I want to get out all

x1.contractids, z1.contractids, x1.createdates, z1.createdates
x2.contractids, z2.contractids, x2.createdates, z2.createdates

The '1s' x and z have the same start and end, for the '2s' z is along the route of x.


Solution

  • Try profiling your query, like this:

    PROFILE MATCH (x1:X) -[:STARTS_AT]-> (somewhere) <-[:STARTS_AT]- (z1:Z)
    MATCH 
       (x1) -[:ENDS_AT]-> (somewhereelse) <-[:ENDS_AT]- (z1)
    WHERE somewhereconditions
    WITH COLLECT(x contract_ids) as already_seen_contracts
       , COLLECT(all other stuff of interested from x and z) as taking_over
    
    MATCH (x2:X) -[:STARTS_AT]-> (somewhere) -[:IS_IN]-> (s2:S),
          (x2) -[:ENDS_AT]-> (somewhereelse) -[:IS_IN]-> (e2:S)
          path = allshortestpath(s2) CONNECTED (e2)
    
    MATCH (z2:Z) -[:STARTS_AT]-> (somewhere) -[:IS_IN]-> (r:S),
            (z2) -[:ENDS_AT]-> (somewhereelse) -[:IS_IN]-> (t:S) 
    WHERE z2 on path
    AND x2.contracts not in already_seen_contracts
    
    WITH already_seen + COLLECT(x contract_ids) as already_seen
       , taking_over +  COLLECT(all other stuff of interested from x and z) as taking_over
    
    UNWIND taking_over AS taking_over_unwind 
    RETURN stuff from taking_over_unwind 
    

    You will get the query execution graph for the query. Note that internally, neo4j passes data from stage to other in the form of rows, so when at one of the stages all the rows get filtered out due to some conditional check, the stages ahead won't do anything, and the result set will be empty.

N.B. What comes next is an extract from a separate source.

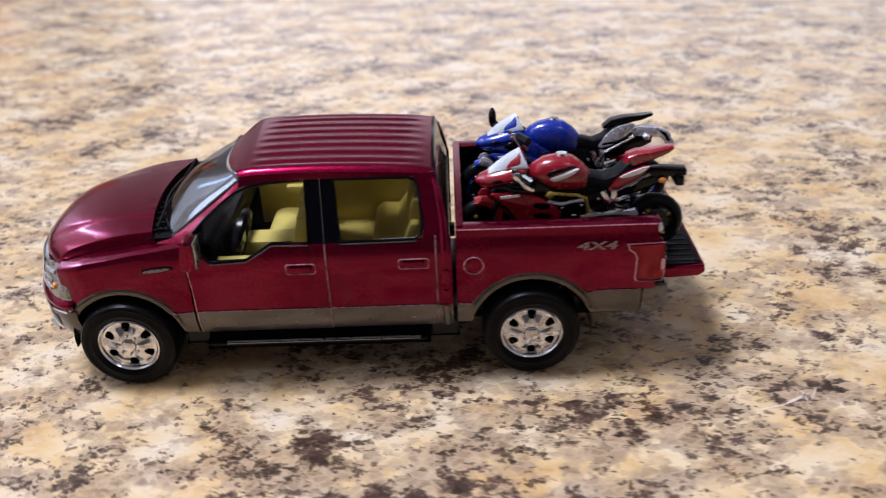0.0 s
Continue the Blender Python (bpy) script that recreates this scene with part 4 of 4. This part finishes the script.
        part("handlebar", tube([(-11.2, s * 2.0, 17.6), (-10.4, s * 3.6, 17.4), (-8.6, s * 5.4, 16.8)], 0.65, 8), BLACK, bike)
        part("grip", tube([(-9.4, s * 4.4, 17.1), (-7.8, s * 6.4, 16.5)], 0.95, 10), BLACK, bike)
        grip = part("clutch_lever", slab(rounded([(-11.4, 17.9), (-10.0, 18.0), (-8.6, 15.6), (-7.2, 14.6), (-7.6, 13.7), (-9.0, 14.3), (-10.2, 16.0), (-11.6, 16.8)], 1), s * 3.7, s * 4.5, 0.3), CHROME, bike, "chromed lever")
        part("lever_slot", puff(rounded([(-9.9, 17.0), (-9.2, 16.6), (-8.6, 15.4), (-9.2, 15.2)], 1), s * 4.35, 0.25), BLACK, grip)
        beam = part("frame_beam", tube([(-4.9, s * 3.1, 12.6), (-4.0, s * 3.4, 13.2), (-1.5, s * 3.4, 12.9), (1.0, s * 3.4, 12.7), (2.6, s * 3.3, 12.0), (3.0, s * 3.2, 10.0), (3.3, s * 3.1, 7.6)], 0.36, 8), frame_mat, bike)
        part("frame_boss", ball((-4.2, s * 3.4, 12.9), 0.8, 0.4, 0.75, 8), frame_mat, beam)
        part("hose", tube([(-4.6, s * 3.1, 11.4), (-2.0, s * 3.6, 11.0), (0.8, s * 3.5, 11.6), (2.2, s * 3.3, 11.6)], 0.45, 6), SILVER if not silver_tail else BLACK, bike)
        part("clutch_cover", tube([(-0.4, s * 2.4, 8.2), (-0.4, s * 3.4, 8.2)], 1.8, 18), GLOSS_BLACK, bike)
        part("cover_bolt", ball((0.4, s * 3.4, 8.4), 0.55, 0.35, 0.45, 8), CHROME, bike)
        part("swingarm", tube([(4.6, s * 2.0, 6.8), (11.0, s * 2.5, 6.6), (17.0, s * 2.4, 5.6)], 0.85, 8), BLACK, bike)
        plate = part("footrest_plate", slab(rounded([(6.6, 12.2), (7.8, 12.0), (8.6, 10.4), (10.0, 9.8), (9.4, 8.8), (7.4, 9.2), (6.6, 10.4)], 1), s * 2.9, s * 3.5, 0.2), CHROME, bike)
        part("footrest", tube([(4.2, s * 3.3, 7.8), (6.2, s * 3.6, 8.6), (8.8, s * 3.4, 9.4)], 0.42, 6), CHROME, plate)
        part("peg_sleeve", tube([(9.4, s * 3.4, 8.3), (12.4, s * 3.7, 9.2)], 0.72, 8), CHROME, plate)
        part("heel_guard", slab([(5.4, 13.4), (6.4, 13.7), (7.8, 9.8), (7.0, 9.3)], s * 3.3, s * 3.8, 0.12), CHROME, plate)
        part("heel_guard", slab([(7.4, 13.9), (8.5, 13.7), (8.5, 9.4), (7.5, 9.4)], s * 3.4, s * 3.9, 0.12), CHROME, plate)
        part("peg_rod", tube([(1.8, s * 3.5, 7.9), (5.0, s * 3.9, 8.7), (8.6, s * 4.0, 8.9), (12.6, s * 3.8, 8.4)], 0.55, 8, None, [0.75, 0.5, 0.55, 0.8]), CHROME, plate)
        part("brake_pedal", tube([(3.6, s * 3.2, 9.6), (4.6, s * 3.6, 8.8), (4.2, s * 3.8, 7.6)], 0.38, 6), CHROME, plate)
        part("tail_tube", tube([(8.2, s * 2.3, 12.6), (11.4, s * 2.4, 14.2), (14.8, s * 2.3, 16.2)], 0.38, 6), CHROME, bike)
        part("caliper", ball((15.4, s * 2.6, 4.2), 1.3, 0.5, 1.2, 10), SILVER, bike)
        # small chrome beads, added to give the dark middle its glints
        for x, z in ((-8.6, 10.2), (-1.8, 9.9), (1.9, 10.4), (5.2, 11.6), (-3.2, 7.2), (0.9, 6.0), (4.0, 8.9), (-5.6, 7.8), (6.6, 7.0), (9.4, 11.4)):
            part("glint_bead", ball((x, s * 3.0, z), 0.34, 0.3, 0.34, 6), CHROME, bike)
        if silver_tail:
            panel = part("tail_panel", slab(rounded([(6.8, 13.5), (8.8, 16.4), (11.0, 18.3), (15.4, 19.2), (14.2, 16.8), (10.6, 14.3)], 1), s * 1.9, s * 2.8, 0.35), PALE_SILVER, bike, "silver tail panel")
            part("panel_edge", tube([(8.2, s * 2.75, 14.7), (11.0, s * 2.8, 15.0), (13.7, s * 2.8, 16.1)], 0.25, 6), BLACK, panel)
        else:
            panel = part("tail_panel", slab(rounded([(6.6, 12.9), (8.6, 15.6), (10.2, 16.6), (15.4, 18.4), (13.6, 16.0), (11.4, 14.6), (8.6, 13.0)], 1), s * 1.7, s * 2.7, 0.35), paint, bike)
            part("tail_stripe", slab(rounded([(8.9, 15.6), (10.1, 16.5), (15.0, 18.2), (13.7, 16.7), (10.8, 15.7)], 1), s * 2.5, s * 2.82, 0.08), WHITE, panel)
            part("tank_recess", puff(rounded([(-5.4, 17.0), (-3.6, 18.0), (-0.2, 18.4), (0.9, 18.5), (-2.4, 17.3), (-5.0, 16.0)], 1), s * 2.65, 0.75), GLOSS_BLACK, tank)
            part("tank_stripe", puff(rounded([(-4.8, 16.1), (-1.8, 17.4), (1.6, 18.3), (0.4, 16.7), (-3.4, 15.2)], 1), s * 2.9, 0.62), WHITE, tank)
    part("exhaust_pipe", tube([(-8.6, -1.0, 6.6), (-9.0, -1.6, 4.4), (-3.0, -1.9, 3.7), (4.0, -2.4, 4.0), (8.0, -3.0, 5.0)], 0.6, 8), BLACK, bike)
    part("silencer", tube([(7.6, -3.0, 4.9), (9.0, -3.2, 5.4), (13.6, -3.5, 7.0), (14.4, -3.5, 7.3)], 1.0, 12, None, [0.6, 0.95, 1.0, 0.8]), BLACK, bike)
    if silver_tail:
        part("seat_pad", loft([(8.6, 17.6, 18.3, 1.3, 0.5), (10.2, 17.9, 19.6, 1.9, 0.7), (12.8, 18.5, 20.2, 2.1, 0.7), (16.6, 19.2, 20.4, 1.9, 0.7), (19.0, 20.0, 20.7, 1.3, 0.6)], 14, 4.0), BLACK, bike)
        holder = part("tail_unit", slab([(14.4, 17.4), (17.0, 17.9), (20.2, 17.7), (22.6, 16.6), (23.7, 14.4), (23.4, 12.3), (22.3, 12.2), (21.9, 14.2), (20.6, 15.5), (17.4, 15.8), (14.6, 16.0)], -2.0, 2.0, 0.5), PALE_SILVER, bike, "silver tail unit curved down behind the wheel")
        part("plate_recess", slab([(20.0, 17.3), (21.8, 16.5), (22.8, 14.8), (22.0, 14.8), (21.2, 16.0)], -2.15, 2.15, 0.1), GLOSS_BLACK, holder)
        for s in (-1, 1):
            part("turn_signal", ball((17.6, s * 2.6, 15.9), 0.9, 0.8, 0.6, 10), PALE_SILVER, holder)
            part("turn_lens", ball((18.3, s * 2.8, 15.9), 0.5, 0.6, 0.5, 8), TAIL_RED, holder)
        for y, z, bend in ((5.0, 19.9, -1.0),):
            stalk = part("mirror", tube([(-13.2, min(y, 2.4), 17.2), (-13.2 + bend, y * 0.9, z - 1.2)], 0.75, 6), BLACK, bike)
            part("mirror_head", ball((-13.0 + bend * 1.6, y, z - 0.1), 0.9, 1.5, 2.2, 12), GLOSS_BLACK, stalk)
    else:
        part("seat_pad", loft([(10.2, 16.8, 18.4, 1.4, 0.6), (10.9, 17.0, 19.7, 1.8, 0.7), (12.6, 17.4, 20.3, 2.0, 0.75), (15.6, 18.5, 20.5, 1.9, 0.75), (18.4, 19.6, 21.0, 1.4, 0.7), (19.6, 20.3, 21.1, 0.9, 0.6)], 16, 4.0), paint, bike)
        holder = part("plate_holder", loft([(14.0, 14.6, 16.8, 1.6, 0.5), (17.5, 14.8, 17.0, 1.5, 0.5), (22.2, 15.2, 16.6, 1.6, 0.5)], 10, 4.0), BLACK, bike)
        part("plate_bracket", box(20.2, 21.8, -2.3, 2.3, 13.4, 15.6, 0.4), BLACK, holder)
        for s in (-1, 1):
            part("turn_signal", ball((17.6, s * 1.9, 14.6), 0.8, 0.6, 0.6, 10), AMBER, holder)
    part("side_stand", tube([(1.5, -2.2, 4.6), (3.0, -5.0, 0.3)], 0.35, 6), BLACK, bike)
    return bike


motorcycle("red toy sport motorcycle with gold frame in truck bed", pose(0.0489, -0.0086, 0.02232, -4, 0, 0), BIKE_RED, BLACK, GOLD, GOLD, False)
motorcycle("blue toy sport motorcycle with silver tail in truck bed", pose(0.0496, 0.0085, 0.02232, -11, 0, 0), BIKE_BLUE, BIKE_BLUE, BLACK, CHROME, True)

    In your case, what you can do is break your query into multiple parts. Pass the primary key or unique identifiers of the nodes, that you want to reuse in other queries, and create some indexes on unique identifiers. In this way, performance will not be an issue, and you will get expected output from different parts, which can be combined at application level.